[Data lines]:
-- begin --

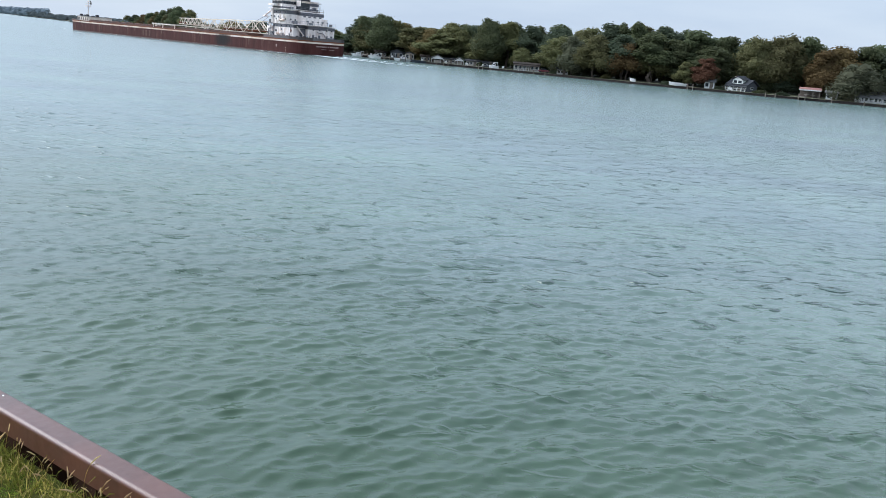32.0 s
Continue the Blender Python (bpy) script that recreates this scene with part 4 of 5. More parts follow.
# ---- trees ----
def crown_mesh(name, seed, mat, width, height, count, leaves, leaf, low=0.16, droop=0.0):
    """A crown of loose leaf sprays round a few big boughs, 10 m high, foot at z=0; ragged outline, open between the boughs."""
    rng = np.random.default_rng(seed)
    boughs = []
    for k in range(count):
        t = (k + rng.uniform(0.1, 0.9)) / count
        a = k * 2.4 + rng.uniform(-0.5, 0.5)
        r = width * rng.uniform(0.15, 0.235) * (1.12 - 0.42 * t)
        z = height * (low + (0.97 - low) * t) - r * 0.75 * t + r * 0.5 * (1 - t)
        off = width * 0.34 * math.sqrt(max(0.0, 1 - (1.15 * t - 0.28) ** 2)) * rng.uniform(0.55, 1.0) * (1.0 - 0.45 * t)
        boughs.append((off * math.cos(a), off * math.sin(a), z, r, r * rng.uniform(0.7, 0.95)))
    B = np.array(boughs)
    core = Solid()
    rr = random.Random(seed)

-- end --

Keep every word of the data as it is when you write it out, but drop the pictures.

32.0 s
Continue the Blender Python (bpy) script that recreates this scene with part 4 of 5. More parts follow.
# ---- trees ----
def crown_mesh(name, seed, mat, width, height, count, leaves, leaf, low=0.16, droop=0.0):
    """A crown of loose leaf sprays round a few big boughs, 10 m high, foot at z=0; ragged outline, open between the boughs."""
    rng = np.random.default_rng(seed)
    boughs = []
    for k in range(count):
        t = (k + rng.uniform(0.1, 0.9)) / count
        a = k * 2.4 + rng.uniform(-0.5, 0.5)
        r = width * rng.uniform(0.15, 0.235) * (1.12 - 0.42 * t)
        z = height * (low + (0.97 - low) * t) - r * 0.75 * t + r * 0.5 * (1 - t)
        off = width * 0.34 * math.sqrt(max(0.0, 1 - (1.15 * t - 0.28) ** 2)) * rng.uniform(0.55, 1.0) * (1.0 - 0.45 * t)
        boughs.append((off * math.cos(a), off * math.sin(a), z, r, r * rng.uniform(0.7, 0.95)))
    B = np.array(boughs)
    core = Solid()
    rr = random.Random(seed)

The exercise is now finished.